After installing that matrix math library, I spent a week’s evenings pushing several abstract graphs through my “topological coordinates” program and finding, to my lack of complete shock, that none of them had any neat three-dimensional embedding.
Then I tried a torus, and was again far from amazed that it didn’t work well either: all the vertices being equivalent under the inherent symmetries, there’s nothing to distinguish the “inner” from the “outer”.
I cut a seam of the torus to make a cylinder, and then I got a surprise: the free ends curl in like an apple. If anything I’d expect the opposite: the vertices along the edges, being topologically outermost, “ought” to curl outward.
One of these days I’ll get around to fullerenes.
This is the ‘sock’ operation, turning a cylinder-net into a torus by joining the ends as you might take a sock off. The alternate is a ‘hose’ operation, which connects the ends of the cylinder as one does a hosepipe.
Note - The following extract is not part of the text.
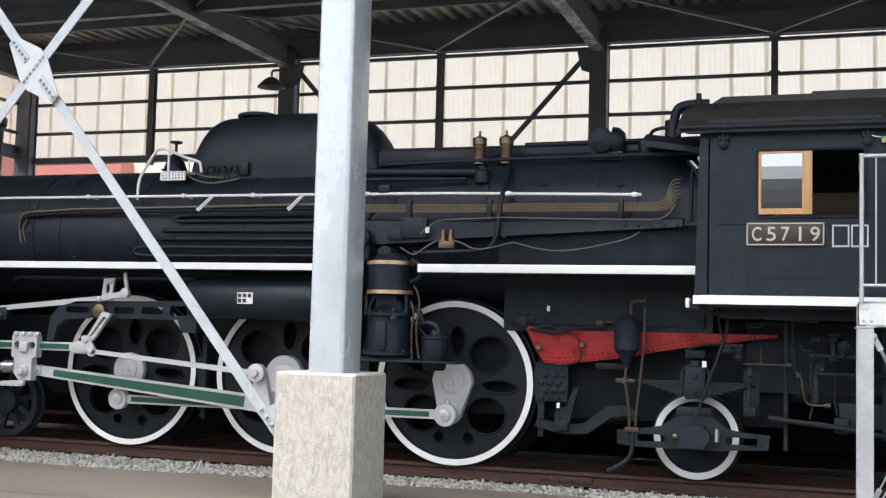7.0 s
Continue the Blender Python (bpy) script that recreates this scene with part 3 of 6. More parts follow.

Still, it’s a nice picture of what’s going on, and one can grasp it is nearly going to connect.
By the way, the picture also illistrates the comb product – the repetition of surfaces. One surface is of a circle that runs like a wheel. That one is complete. The second circle is the cross-section of the wheel, just to connect up.
Just shows that a polygon * polygon really can make a polyhedron.